A “receita” é simples: começar o diálogo, ou orientá-lo, em primeiro lugar, para aquilo que nos une, em vez de nos esforçarmos por mostrar como “nós” temos evidências para estarmos certos e os outros errados.

Não são os factos que alteram a nossa opinião sobre os assuntos difíceis, mas antes os relacionamentos que estabelecemos com aqueles que pensam de uma maneira diferente de nós. E assentar qualquer diálogo sobre uma base comum, na prática, é o passo natural para fortalecer qualquer relacionamento. Só depois se pode pensar em amadurecer a nossa opinião com a contrária.

Quando algo não nos parece correcto é importante manifestá-lo, mas a polarização impede muitas vezes a opinião razoável que não nega o valor da opinião do outro, mas também não sobrevaloriza a nossa. E se isto é válido quando partilhamos a mesma cultura, mais válido ainda se torna quando somos de culturas diferentes.

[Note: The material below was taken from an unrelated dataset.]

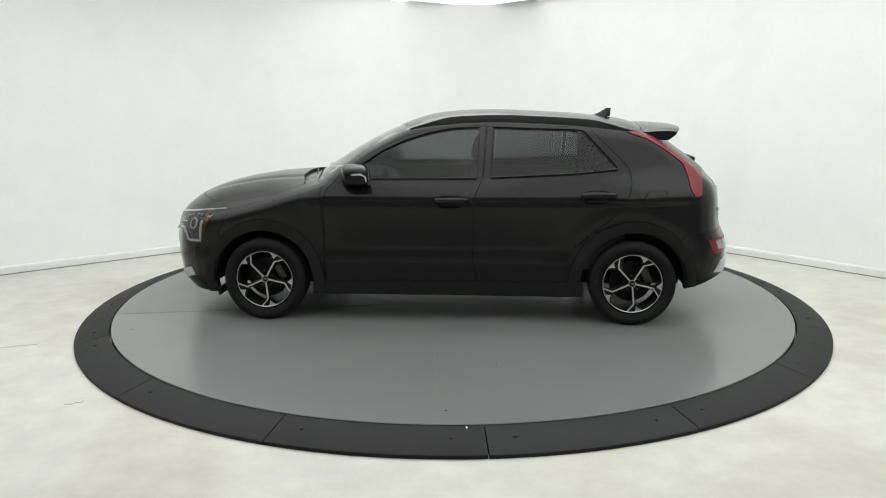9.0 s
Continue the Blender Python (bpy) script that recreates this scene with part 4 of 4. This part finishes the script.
def build_wheel(m, s, name="wheel"):
    """A tyre on a black five-spoke alloy with bright machined edges; +y is outwards."""
    hub = new(name)
    hub.parent = CAR
    hub.matrix_basis = m
    hub["label"] = "black alloy wheel with five bright machined spokes"
    bm = bmesh.new()
    R = WZ
    prof_t = [(RIM + 0.006, 0.070), (RIM + 0.018, 0.088), (RIM + 0.040, 0.100), (0.27, 0.105), (R - 0.022, 0.099), (R - 0.008, 0.088), (R - 0.001, 0.072),
              (R, 0.052), (R - 0.008, 0.050), (R - 0.008, 0.040), (R, 0.038), (R, 0.005), (R - 0.008, 0.003), (R - 0.008, -0.007), (R, -0.009), (R, -0.040), (R - 0.008, -0.042), (R - 0.008, -0.052), (R, -0.054),
              (R - 0.004, -0.085), (R - 0.025, -0.099), (0.26, -0.105), (RIM + 0.006, -0.085)]
    revolve(bm, prof_t, 72)
    part("tyre", bm, M_TYRE, hub, "black rubber tyre")
    bm = bmesh.new()
    revolve(bm, [(RIM + 0.008, 0.078), (RIM, 0.082), (RIM - 0.008, 0.074), (RIM - 0.014, 0.04), (RIM - 0.018, -0.03), (RIM - 0.01, -0.09)], 60)
    rim = part("rim", bm, M_DARKALLOY, hub, "gloss black rim")
    bm = bmesh.new()
    revolve(bm, [(0.0005, 0.004), (0.15, 0.004), (0.152, 0.0), (0.152, -0.018), (0.0005, -0.018)], 48)
    part("brake_disc", bm, M_DARKALLOY, hub, "dark steel brake disc", m=pose(0, -0.02, 0))
    bm = bmesh.new()
    box(bm, 0.115 * math.cos(radians(155)), 0.0, 0.115 * math.sin(radians(155)), 0.06, 0.05, 0.12, 0.012, Matrix.Rotation(radians(25), 3, "Y"))
    part("brake_caliper", bm, M_DISCBRAKE, hub, "grey cast caliper")
    base = 120
    pol = lambda r, deg: (r * math.cos(radians(deg)), r * math.sin(radians(deg)))
    face = lambda x, z: 0.066 + 0.014 * min(1, math.hypot(x, z) / 0.2) ** 2
    for k in range(5):
        spoke = Matrix.Rotation(-radians(base + 72 * k), 4, "Y")
        # black spoke body: narrow, forked towards the rim
        bm = bmesh.new()
        q = [(0.030, -0.015), (0.145, -0.013), pol(0.170, -9), pol(0.206, -17), pol(0.206, 15), pol(0.175, 8), (0.145, 0.013), (0.030, 0.015)]
        ring_prism(bm, [(x, face(x, z) - 0.002, z) for x, z in q], [(x, 0.030, z) for x, z in q])
        part("spoke", bm, M_DARKALLOY, rim, "gloss black spoke", smooth=False, m=spoke)
        # machined faces: the straight spoke, its arm to the lip, the wedge beside it
        for q in ([(0.024, -0.0060), (0.150, -0.0060), (0.158, 0.0), (0.150, 0.0060), (0.024, 0.0060)],
                  [(0.146, 0.002), (0.157, -0.002), pol(0.209, 12.5), pol(0.209, 15.5)],
                  [pol(0.171, -5), pol(0.190, -2.5), pol(0.2085, 0.5), pol(0.2085, -16), pol(0.190, -10.5)]):
            bm = bmesh.new()
            ring_prism(bm, [(x, face(x, z) + 0.001, z) for x, z in q], [(x, face(x, z) - 0.004, z) for x, z in q])
            part("machined_face", bm, M_ALLOY, rim, "bright machined face", smooth=False, m=spoke)
    bm = bmesh.new()
    revolve(bm, [(RIM - 0.0065, 0.080), (RIM - 0.0065, 0.083), (RIM - 0.003, 0.0850), (RIM + 0.001, 0.080)], 72, closed=True)
    part("machined_lip", bm, M_ALLOY, rim, "bright machined lip")
    bm = bmesh.new()
    revolve(bm, [(0.0005, 0.074), (0.022, 0.074), (0.025, 0.071), (0.026, 0.04), (0.0005, 0.04)], 28)
    part("hub_cap", bm, M_DARKALLOY, rim, "black hub cap")
    bm = bmesh.new()
    revolve(bm, [(0.0215, 0.0742), (0.0215, 0.076), (0.0255, 0.076), (0.0255, 0.0732)], 28, closed=True)
    for c in (-0.008, 0.0, 0.008):
        box(bm, c, 0.0745, 0, 0.003, 0.002, 0.010)
    part("cap_mark", bm, M_ALLOY, rim, smooth=False)
    for k in range(5):
        a = radians(base + 36 + 72 * k)
        bm = bmesh.new()
        revolve(bm, [(0.0005, 0.058), (0.007, 0.058), (0.009, 0.052), (0.009, 0.02)], 10)
        part("wheel_nut", bm, M_DISCBRAKE, rim, m=pose(0.056 * math.cos(a), 0, 0.056 * math.sin(a)))
    return hub


for x in (WX, -WX):
    build_wheel(pose(x, 0.788, WZ), 1)
    build_wheel(pose(x, -0.788, WZ, 0, 0, 180), -1)

# wheel-house liners
for x in (WX, -WX):
    for s in (1, -1):
        bm = bmesh.new()
        la, lb = [], []
        for k in range(37):
            a = radians(-4 + 188 * k / 36)
            la.append(bm.verts.new((x + 0.385 * math.cos(a), s * 0.885, WZ + 0.385 * math.sin(a))))
            lb.append(bm.verts.new((x + 0.385 * math.cos(a), s * 0.52, WZ + 0.385 * math.sin(a))))
        for k in range(36):
            bm.faces.new((la[k], la[k + 1], lb[k + 1], lb[k]))
        bm.faces.new(lb)
        r = bmesh.ops.solidify(bm, geom=bm.faces[:], thickness=0.006)
        part("wheel_house_liner", bm, M_UNDER, CAR, "matt black liner")

# underside: floor pan, sills, axle beams, exhaust
bm = bmesh.new()
box(bm, 0.0, 0, 0.245, 2.0, 1.66, 0.09, 0.02)
box(bm, 1.36, 0, 0.30, 0.78, 1.0, 0.20, 0.02)
box(bm, -1.36, 0, 0.32, 0.80, 1.0, 0.20, 0.02)
box(bm, 1.85, 0, 0.33, 0.34, 0.9, 0.10, 0.03)
box(bm, -1.84, 0, 0.38, 0.36, 1.1, 0.10, 0.03)
part("floor_pan", bm, M_UNDER, CAR, "black underbody")
bm = bmesh.new()
box(bm, 1.32, 0, 0.60, 0.80, 0.90, 0.34, 0.03)
part("engine_cover", bm, M_UNDER, CAR)
for x in (WX, -WX):
    bm = bmesh.new()
    tube(bm, [(x, -0.74, WZ - 0.02), (x, -0.3, 0.24), (x, 0.3, 0.24), (x, 0.74, WZ - 0.02)], 0.04, 0.035, 10)
    part("axle_beam", bm, M_UNDER, CAR)
for s in (1, -1):
    bm = bmesh.new()
    box(bm, 1.70, s * 0.80, 0.215, 0.02, 0.16, 0.06, 0.006)
    part("air_deflector", bm, M_TYRE, CAR)


# ---------------------------------------------------------------- cabin
def loft_box(bm, secs, bevel=0.03):
    """A padded block through rectangular sections (x, y, z centre, half width, half depth)."""
    loops = []
    for cx, cy, cz, hw, hd in secs:
        loops.append([bm.verts.new((cx + hd * abs(math.cos(a)) ** 0.5 * math.copysign(1, math.cos(a)), cy + hw * abs(math.sin(a)) ** 0.5 * math.copysign(1, math.sin(a)), cz)) for a in [2 * math.pi * k / 20 for k in range(20)]])
    for a, b in zip(loops, loops[1:]):
        for k in range(20):
            bm.faces.new((a[k], a[(k + 1) % 20], b[(k + 1) % 20], b[k]))
    bm.faces.new(loops[0])
    bm.faces.new(loops[-1][::-1])


def car_seat(x, y, wide=0.24, heads=(0.0,), low=0.0):
    bm = bmesh.new()
    loft_box(bm, [(x - 0.02, y, 0.42, wide, 0.24), (x, y, 0.50, wide + 0.01, 0.26), (x, y, 0.58, wide - 0.01, 0.24)])
    st = part("seat", bm, M_INTERIOR, CAR, "dark grey cloth seat")
    bm = bmesh.new()
    loft_box(bm, [(x - 0.24, y, 0.52, wide - 0.02, 0.07), (x - 0.28, y, 0.75, wide, 0.075), (x - 0.33, y, 1.0 - low, wide - 0.01, 0.06), (x - 0.36, y, 1.13 - low, wide - 0.05, 0.045)])
    part("backrest", bm, M_INTERIOR, st)
    for h in heads:
        bm = bmesh.new()
        loft_box(bm, [(x - 0.365, y + h, 1.16 - low, 0.09, 0.03), (x - 0.365, y + h, 1.20 - low, 0.13, 0.045), (x - 0.38, y + h, 1.30 - low, 0.125, 0.042), (x - 0.385, y + h, 1.335 - low, 0.10, 0.025)])
        part("headrest", bm, M_INTERIOR, st)
        for d in (-0.06, 0.06):
            bm = bmesh.new()
            tube(bm, [(x - 0.355, y + h + d, 1.10 - low), (x - 0.365, y + h + d, 1.18 - low)], 0.006, 0.006, 6)
            part("headrest_post", bm, M_DISCBRAKE, st)


car_seat(0.15, 0.37)
car_seat(0.15, -0.37)
car_seat(-0.75, 0.0, 0.62, (-0.40, 0.40), 0.07)
bm = bmesh.new()
loops = []
for x, z0, z1, w in ((0.98, 0.62, 1.015, 0.68), (0.86, 0.60, 1.025, 0.72), (0.70, 0.60, 1.02, 0.735), (0.58, 0.62, 0.985, 0.74), (0.52, 0.66, 0.92, 0.73)):
    loops.append([bm.verts.new(v) for v in ((x, -w, z0), (x, w, z0), (x, w, z1 - 0.04), (x, w - 0.06, z1), (x, -w + 0.06, z1), (x, -w, z1 - 0.04))])
for a, b in zip(loops, loops[1:]):
    for k in range(6):
        bm.faces.new((a[k], a[(k + 1) % 6], b[(k + 1) % 6], b[k]))
bm.faces.new(loops[0])
bm.faces.new(loops[-1][::-1])
DASH = part("dashboard", bm, M_DASH, CAR, "dark grey dashboard")
bm = bmesh.new()
box(bm, 0.575, 0.16, 0.985, 0.02, 0.62, 0.11, 0.008)
part("screen", bm, M_TRIM, DASH, "wide black display")
bm = bmesh.new()
rings = []
for k in range(32):
    a = 2 * math.pi * k / 32
    rings.append((0, 0.18 * math.cos(a), 0.18 * math.sin(a)))
for k in range(32):
    p, q = Vector(rings[k]), Vector(rings[(k + 1) % 32])
    tube(bm, [p, q], 0.015, 0.015, 8)
box(bm, 0.01, 0, 0, 0.05, 0.13, 0.10, 0.02)
box(bm, 0.01, 0.1, 0, 0.02, 0.16, 0.03, 0.006)
box(bm, 0.01, -0.1, 0, 0.02, 0.16, 0.03, 0.006)
part("steering_wheel", bm, M_DASH, CAR, "black steering wheel", m=pose(0.47, 0.37, 0.90, 0, 22, 0))
bm = bmesh.new()
box(bm, 0.0, 0, 0, 0.03, 0.24, 0.065, 0.012)
tube(bm, [(0.01, 0, 0.02), (0.06, 0, 0.07)], 0.012, 0.012, 8)
part("rear_view_mirror", bm, M_TRIM, CAR, "black interior mirror", m=pose(0.36, 0, 1.335))
# headliner under the roof, door linings, load floor
us = np.linspace(-1.45, 0.22, 18)
bm = bmesh.new()
rows = []
for x in us:
    ys = np.linspace(0, 0.52, 7)
    p = on_skin("top", np.stack([0 * ys + x, ys], 1), -0.03).tolist()
    rows.append([bm.verts.new(v) for v in mirror_y(p)[:0:-1] + p])
for a, b in zip(rows, rows[1:]):
    for k in range(len(a) - 1):
        bm.faces.new((a[k], a[k + 1], b[k + 1], b[k]))
bmesh.ops.solidify(bm, geom=bm.faces[:], thickness=0.008)
part("headliner", bm, mat("headliner_grey", (0.22, 0.22, 0.215), 0.9, vary=0.1, scale=20), CAR, "pale grey headliner")
for s in (1, -1):
    bm = bmesh.new()
    box(bm, -0.25, s * 0.765, 0.70, 2.1, 0.05, 0.62, 0.02)
    part("door_lining", bm, M_DASH, CAR, "dark grey door trim")
bm = bmesh.new()
box(bm, -1.45, 0, 0.72, 0.95, 1.05, 0.30, 0.02)
box(bm, -1.52, 0, 1.06, 0.62, 1.05, 0.012)
part("load_cover", bm, M_INTERIOR, CAR, "black load-bay cover")


# ---------------------------------------------------------------- motion of the turntable and of the car on it
A0, RATE = -29.90, -17.225
CAR_X, CAR_Y, CAR_YAW = -0.019, 0.040, 0.95


def motions():
    table, car = [], []
    for k in range(65):
        t = k * 0.25
        a = pose(0, 0, 0, 0, 0, A0 + RATE * t)
        table.append((t, a))
        car.append((t, a @ pose(CAR_X, CAR_Y, 0, 0, 0, CAR_YAW)))
    walk(TABLE, table)
    walk(CAR, car)


motions()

Atribui-se a Arquimedes a frase — «Dê-me uma alavanca e um ponto de apoio e levantarei o mundo.» — Coisas que nos unem, valores que partilhamos, experiências comuns apesar de diferentes convicções são pontos de apoio que nos ajudam a levantar o mundo das areias movediças da polarização. É preciso saber a ser sensato e a evitar as visões do mundo e da história a preto e branco. A vida enche-se de gradientes de cores subtis que perfazem uma diversidade de padrões e tonalidades. E essa diversidade confere ao ambiente que nos rodeia uma unidade maravilhosa feita de muitos contrastes. Alfred North Whitehead dizia que se tudo fosse belo seria monótono, e se tudo fosse feio seria caótico. A beleza está na harmonia dos contrastes que não se contradizem, mas manifestam unidade na diversidade para que juntos cheguemos à verdade sobre a realidade.